Russia Hankers for Luxury Cars

Growing wealth lures premium carmakers to the former Soviet hub
Opel's Astra being shown at this year's Moscow Auto Show Photograph by Lysteva Marina/Itar-tass/Corbis

Banker Igor Skibar remembers his first car, a Soviet-era Lada, as a “nightmare.” Twenty years later he’s moved on to a Volvo XC90 sport-utility vehicle, and this summer he bought a Land Rover Discovery 4 for about 2 million rubles ($62,400). “I need a respectable car to visit clients and travel outside the city,” says Skibar, 41, who lives in the St. Petersburg area. “I earn enough money to do it with ultimate comfort on bad Russian roads.”

A lot has changed since the days when the Soviet Union’s leadership vilified the conspicuous consumption of the West. Fueled by an economy based on Russia’s abundant natural resources, the number of households able to afford luxury goods is set to rise to 13 million by 2025 from 7 million in 2010, according to consultant Capgemini. Such forecasts are prompting high-end carmakers to expand their presence in the country. Volkswagen’s Porsche unit plans to double its number of dealers there to 36 over the next six years. Audi is adding showrooms and aiming for 30,000 car deliveries this year, double its 2009 sales. BMW will add about 20 outlets by 2018, a third more than today.

Russian autos like this 1981 Moskvitch weren’t known for their glamour
Photograph by Valentin Khukhlaev/Itar-tass

Russia is poised to surpass Germany as Europe’s largest auto market by 2014, with sales rising to 3.4 million vehicles, according to the Russian Ministry of Industry and Trade. Thanks to more buyers choosing upscale cars, total revenues for automakers there will increase 19 percent this year, to $75 billion, outpacing the 10 percent gain in the number of vehicles sold, according to Russian market researcher Autostat.

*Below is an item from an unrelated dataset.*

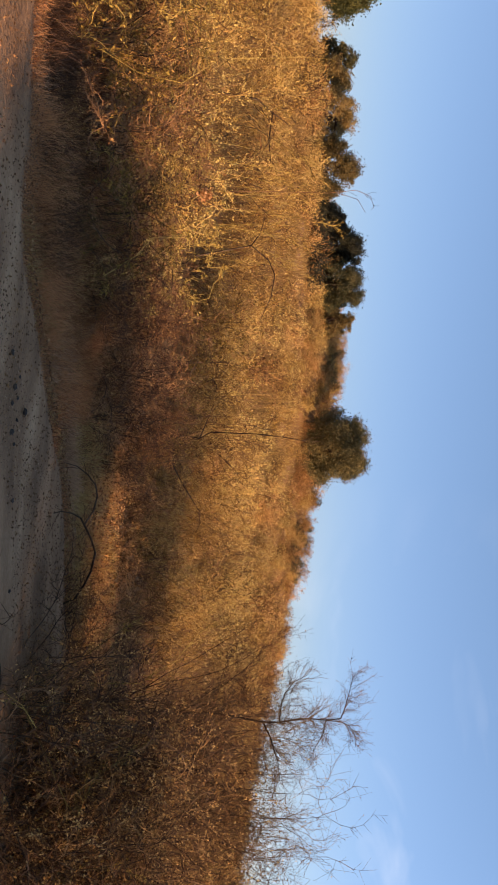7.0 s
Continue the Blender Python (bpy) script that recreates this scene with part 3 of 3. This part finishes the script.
Y = 8.05
limb_thing("bare_sapling", [
    ([(2.25, Y, 0.1), (2.18, Y, 0.7), (2.13, Y, 1.3), (2.18, Y, 1.76), (2.17, Y, 1.91), (2.13, Y, 2.06), (2.12, Y + .03, 2.22), (2.13, Y + .05, 2.35)], 0.013, 0.005),
    ([(2.13, Y + .05, 2.35), (2.10, Y + .04, 2.49), (1.97, Y, 2.52), (1.86, Y - .02, 2.54), (1.69, Y - .03, 2.57)], 0.006, 0.002),
    ([(2.13, Y + .05, 2.35), (2.14, Y + .08, 2.50), (2.18, Y + .1, 2.58), (2.26, Y + .1, 2.64), (2.38, Y + .12, 2.66)], 0.006, 0.002),
    ([(2.13, Y + .05, 2.35), (2.24, Y, 2.33), (2.36, Y - .04, 2.26), (2.46, Y - .06, 2.22)], 0.005, 0.002),
    ([(2.18, Y, 1.76), (2.31, Y - .03, 1.84), (2.42, Y - .05, 1.88), (2.50, Y - .06, 1.92), (2.66, Y - .08, 1.95)], 0.009, 0.003),
    ([(2.17, Y, 1.91), (2.02, Y + .04, 1.92), (1.91, Y + .06, 1.95), (1.80, Y + .08, 2.03), (1.73, Y + .1, 2.16)], 0.006, 0.002),
], 21, 46, 0.24, M_BARK, M_TWIG_STEM, "leafless crooked sapling rising above the thicket", "sapling", r_twig=0.0012)
Y = 9.65
limb_thing("thin_sapling", [
    ([(-0.50, Y, 0.25), (-0.54, Y, 0.66), (-0.52, Y, 0.85), (-0.60, Y, 0.98), (-0.61, Y + .02, 1.25), (-0.62, Y + .03, 1.55), (-0.60, Y + .02, 1.88), (-0.585, Y + .02, 2.02)], 0.009, 0.004),
    ([(-0.52, Y, 0.85), (-0.62, Y - .03, 0.89), (-0.77, Y - .05, 0.94), (-0.93, Y - .06, 0.99)], 0.008, 0.003),
    ([(-0.585, Y + .02, 2.02), (-0.62, Y + .02, 2.14), (-0.66, Y + .02, 2.28)], 0.004, 0.002),
    ([(-0.585, Y + .02, 2.02), (-0.585, Y + .04, 2.28)], 0.004, 0.002),
    ([(-0.585, Y + .02, 2.02), (-0.56, Y + .04, 2.12), (-0.555, Y + .04, 2.28)], 0.004, 0.002),
], 22, 3, 0.18, M_BARK, M_TWIG_BROWN, "thin upright sapling with a three-pronged tip", "sapling", levels=1)
limb_thing("fallen_branch", [
    ([(-0.2, 9.0, 0.62), (0.04, 9.0, 0.77), (0.18, 9.0, 0.87), (0.28, 9.0, 0.95), (0.42, 9.0, 0.97), (0.52, 9.0, 0.93)], 0.007, 0.003),
], 23, 5, 0.16, M_BARK, M_TWIG_BROWN, "dark dead branch leaning in the thorn shrubs", "branch", levels=1)
Y = 6.3
limb_thing("arched_branch", [
    ([(1.06, Y + .6, 0.02), (0.98, Y + .45, 0.16), (0.85, Y + .3, 0.25), (0.72, Y + .1, 0.33), (0.57, Y, 0.37), (0.47, Y, 0.33), (0.37, Y, 0.27), (0.32, Y, 0.24)], 0.009, 0.007),
    ([(0.37, Y, 0.27), (0.26, Y, 0.33), (0.15, Y, 0.35), (0.07, Y, 0.33), (0.0, Y, 0.27), (-0.06, Y, 0.18), (-0.08, Y, 0.09)], 0.008, 0.003),
    ([(0.32, Y, 0.24), (0.29, Y - .03, 0.18), (0.28, Y - .05, 0.10), (0.30, Y - .06, 0.05)], 0.007, 0.003),
], 24, 16, 0.2, M_BARK, M_TWIG_BROWN, "dark arching thorny branch hanging over the track", "branch", levels=1)


limb_thing("dead_branch", [
    ([(-2.3, 8.5, 0.7), (-2.46, 8.5, 1.3), (-2.32, 8.5, 1.49), (-2.18, 8.5, 1.56), (-1.95, 8.5, 1.54), (-1.70, 8.5, 1.45)], 0.009, 0.003),
    ([(-2.46, 8.5, 1.3), (-2.58, 8.48, 1.38), (-2.75, 8.46, 1.42)], 0.006, 0.003),
], 25, 5, 0.16, M_BARK, M_TWIG_BROWN, "dark bare branch arching over the golden shrubs", "branch", levels=1)
limb_thing("dead_branch", [
    ([(-3.9, 8.2, 0.8), (-3.85, 8.2, 1.25), (-3.72, 8.2, 1.42), (-3.60, 8.2, 1.60)], 0.009, 0.003),
    ([(-3.72, 8.2, 1.42), (-3.45, 8.2, 1.40), (-3.2, 8.2, 1.44)], 0.006, 0.003),
], 26, 6, 0.18, M_BARK, M_TWIG_BROWN, "dark forked branch among the golden shrubs", "branch", levels=1)


# ---------------------------------------------------------------- long pale shoots and a tuft of leaves
def shoot(seed, pts, r, label):
    """One long thin shoot with side twigs and a few leaves."""
    rng = np.random.default_rng(seed)
    root = new("pale_shoot")
    pts = np.array(pts, dtype=float)
    mesh_object("stem", *tubes([(pts, r, r * 0.5)], 5), M_TWIG_GREEN, root, smooth=True)
    ln = np.linalg.norm(np.diff(pts, axis=0), axis=1).sum()
    side, spots = [], []
    for _ in range(int(16 * ln) + 3):
        p, w = spawn(pts, rng.uniform(0.25, 1.0), rng, 0.7)
        tw = bent(p, w, rng.uniform(0.04, 0.14), 3, rng, 0.15)
        side.append((tw, 0.002, 0.001))
        spots += [tw[1], tw[2]]
    tagged(mesh_object("brushwood", *tubes(side, 3), M_TWIG_GREEN, root), kind="stuff")
    pick = np.array(spots)[rng.integers(0, len(spots), 3 * len(spots))] + rng.normal(size=(3 * len(spots), 3)) * 0.006
    tagged(mesh_object("foliage", *leaf_quads(pick, rng, 0.009), M_LEAF_OLIVE, root), kind="stuff")
    return tagged(root, label, "shoot", "pale shoots")


PALE = "long thin yellow-green shoot standing out of the thicket"
shoot(1, [(1.55, 5.5, 0.15), (1.72, 5.4, 0.3), (2.02, 5.3, 0.5), (2.1, 5.3, 0.58), (1.95, 5.3, 0.62), (1.82, 5.3, 0.68)], 0.004, PALE)
shoot(2, [(1.45, 5.6, 0.05), (1.3, 5.6, 0.32), (1.15, 5.55, 0.52), (0.98, 5.5, 0.72), (0.92, 5.5, 0.80)], 0.0035, PALE)
shoot(3, [(1.55, 5.2, 0.3), (1.42, 5.2, 0.2), (1.35, 5.2, 0.08)], 0.0035, PALE)
shoot(4, [(2.3, 5.6, 0.2), (2.05, 5.5, 0.5), (1.85, 5.5, 0.72), (1.7, 5.5, 0.92)], 0.0035, PALE)
shoot(5, [(2.6, 5.6, 0.3), (2.5, 5.5, 0.6), (2.45, 5.5, 0.85), (2.55, 5.5, 0.98)], 0.0035, PALE)
shoot(6, [(1.5, 6.2, 0.4), (1.45, 6.1, 0.8), (1.25, 6.0, 1.05), (1.05, 6.0, 1.2), (0.95, 6.0, 1.35)], 0.004, PALE)
limb_thing("thin_shoot", [
    ([(-2.75, 8.0, 0.5), (-2.85, 8.0, 1.3), (-2.88, 8.0, 2.0), (-2.93, 8.0, 2.28), (-2.88, 8.0, 2.42), (-2.78, 8.0, 2.46)], 0.004, 0.0015),
    ([(-2.89, 8.0, 2.1), (-2.84, 8.0, 2.3), (-2.72, 8.0, 2.38)], 0.003, 0.0015),
], 27, 4, 0.10, M_TWIG_DARK, M_TWIG_DARK, "long thin bare shoot rising against the sky", "shoot", levels=1)
shoot(9, [(-2.5, 7.6, 0.6), (-2.52, 7.6, 1.3), (-2.48, 7.6, 1.8), (-2.42, 7.6, 2.1)], 0.004, PALE)
shoot(10, [(-3.3, 7.4, 0.6), (-3.2, 7.4, 1.3), (-2.95, 7.4, 1.75), (-2.7, 7.4, 1.9)], 0.004, PALE)
shoot(11, [(-2.6, 6.0, 0.3), (-2.4, 5.9, 0.5), (-2.3, 5.9, 0.75), (-2.05, 5.9, 0.95)], 0.0035, PALE)
shoot(12, [(-3.0, 5.8, 0.2), (-2.8, 5.7, 0.5), (-2.75, 5.7, 0.8), (-2.9, 5.7, 1.0)], 0.0035, PALE)
shoot(13, [(-1.5, 6.3, 0.25), (-1.65, 6.2, 0.5), (-1.8, 6.2, 0.62), (-1.82, 6.2, 0.86)], 0.0035, PALE)
shoot(14, [(-4.0, 5.5, 0.2), (-3.7, 5.4, 0.6), (-3.3, 5.3, 0.8), (-3.0, 5.3, 0.85)], 0.004, PALE)
srng = np.random.default_rng(14)
for i in range(14):
    x, y = srng.uniform(-4.1, -2.3), srng.uniform(7.6, 9.2)
    top, lean = srng.uniform(1.6, 2.0), srng.uniform(-0.15, 0.3)
    shoot(30 + i, [(x, y, 0.6), (x + lean * 0.3, y, 1.1), (x + lean * 0.6 + srng.normal() * 0.04, y, 0.45 * top + 0.75), (x + lean, y, top)], 0.0032, PALE)


def leaf_tuft(x, y, z, n, size, label):
    rng = np.random.default_rng(77)
    root = new("leaf_tuft")
    root.matrix_basis = pose(x, y, z)
    twig = bent((0, 0, -0.35), (0.1, 0, 1), 0.38, 5, rng, 0.1)
    mesh_object("stem", *tubes([(twig, 0.003, 0.002)], 5), M_TWIG_BROWN, root)
    mesh_object("foliage", *leaf_quads(rng.normal(size=(n, 3)) * 0.02, rng, size), M_LEAF_PINK, root)
    return tagged(root, label, "leaves")


leaf_tuft(-2.01, 5.81, 1.016, 90, 0.016, "tuft of withered orange-pink leaves on a twig")


# ---------------------------------------------------------------- stones on the track
def stone(seed, x, y, s):
    rng = np.random.default_rng(seed)
    bm = bmesh.new()
    bmesh.ops.create_icosphere(bm, subdivisions=2, radius=1)
    for v in bm.verts:
        k = 1 + 0.55 * noise.noise(v.co * 1.7 + Vector((seed * 3.1, 0, 0)))
        v.co = Vector((v.co.x * s * k, v.co.y * s * 0.8 * k, v.co.z * s * 0.45 * k))
    me = bpy.data.meshes.new("stone")
    bm.to_mesh(me)
    bm.free()
    me.materials.append(M_STONE)
    ob = new("stone", me)
    ob.matrix_basis = pose(x, y, max(float(ground_z(x, y)), -0.02) + 0.04 + s * 0.3, 0, 0, rng.uniform(0, 360))
    return tagged(ob, "small dark rounded stone on the gravel track", "stone", "stones on the track")


for i, (sx, sy, s) in enumerate([(-0.36, 5.24, 0.034), (-0.22, 4.98, 0.03), (-0.68, 4.88, 0.026), (-0.49, 4.98, 0.028), (-0.39, 4.95, 0.022), (-0.43, 5.06, 0.018),
                                 (-0.30, 5.08, 0.016), (-0.15, 5.06, 0.018), (-0.56, 5.08, 0.016), (0.19, 5.13, 0.02), (0.75, 5.25, 0.02)]):
    stone(i + 1, sx, sy, s * 0.78)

Lada, Russia’s dominant brand, has been largely left out of the move upscale. The only domestic carmaker among the country’s 10 top-selling brands, Lada offers mostly low-end cars such as the Kalina compact and the Niva, a boxy 4X4 that dates from the Leonid Brezhnev era. Lada’s market share fell to 18 percent in the first half, from 24 percent a year earlier.

Renault, the No. 2 brand in Russia in the first half of the year, and its partner Nissan Motor, agreed in May to raise their stake in Lada’s parent, OAO AvtoVAZ, to 74.5 percent, from 25 percent today. The group is pushing for a combined market share of 40 percent by 2015, up from 33 percent last year. The idea is that Lada will anchor the lower end of the lineup while more expensive cars will bear the foreign nameplates.

BMW’s tony Rolls-Royce brand opened a second dealership in Moscow in July, making the Russian capital the second city, after New York, with more than one showroom. “We’re continuing to invest in Russia because we believe in the Russian luxury market’s future growth potential,” says Ian Robertson, who heads sales for BMW.

Porsche is drumming up interest in its sports cars with a road show in Russia to encourage test drives. And Volkswagen’s Bentley Motors is featuring the Continental GT Speed, its fastest model ever, at this month’s Moscow International Automobile Salon. “Russia offers the biggest growth potential for the luxury car segment worldwide,” says Jan-Henrik Lafrentz, Bentley’s finance chief. He expects the brand to double its sales there “in the near future” as it adds showrooms. This summer, Nissan began assembling the Infiniti FX SUV at its St. Petersburg factory, where it also makes the Nissan Murano SUV.

The expansion in Russia marks a sharp contrast to the European Union, where car sales are expected to decline 7 percent this year to their lowest level since 1995, according to the auto industry association ACEA. That’s making a strong presence in Russia more critical for high-end carmakers. “Russia is starting to close the gap for us to Germany and the U.K., volume-wise,” says Doug Speck, sales chief for Volvo Car. He says the company has increased its forecast for Russia three times this year and is targeting sales of more than 20,000 cars there. The brand’s sales surged 50 percent in Russia through June, compared with an 8.2 percent slump in Western Europe, according to industry association data.

The Russian boom is creating opportunities for dealers like Evgeny Voitenkov. The president of St. Petersburg-based Olymp Group, one of the oldest official Mercedes-Benz dealers in Russia, added Porsche to his lineup three years ago after the demand for high-end cars remained stable even when the economy contracted. “The number of rich people is growing,” Voitenkov says. “Luxury cars sales will have a bright future in Russia.”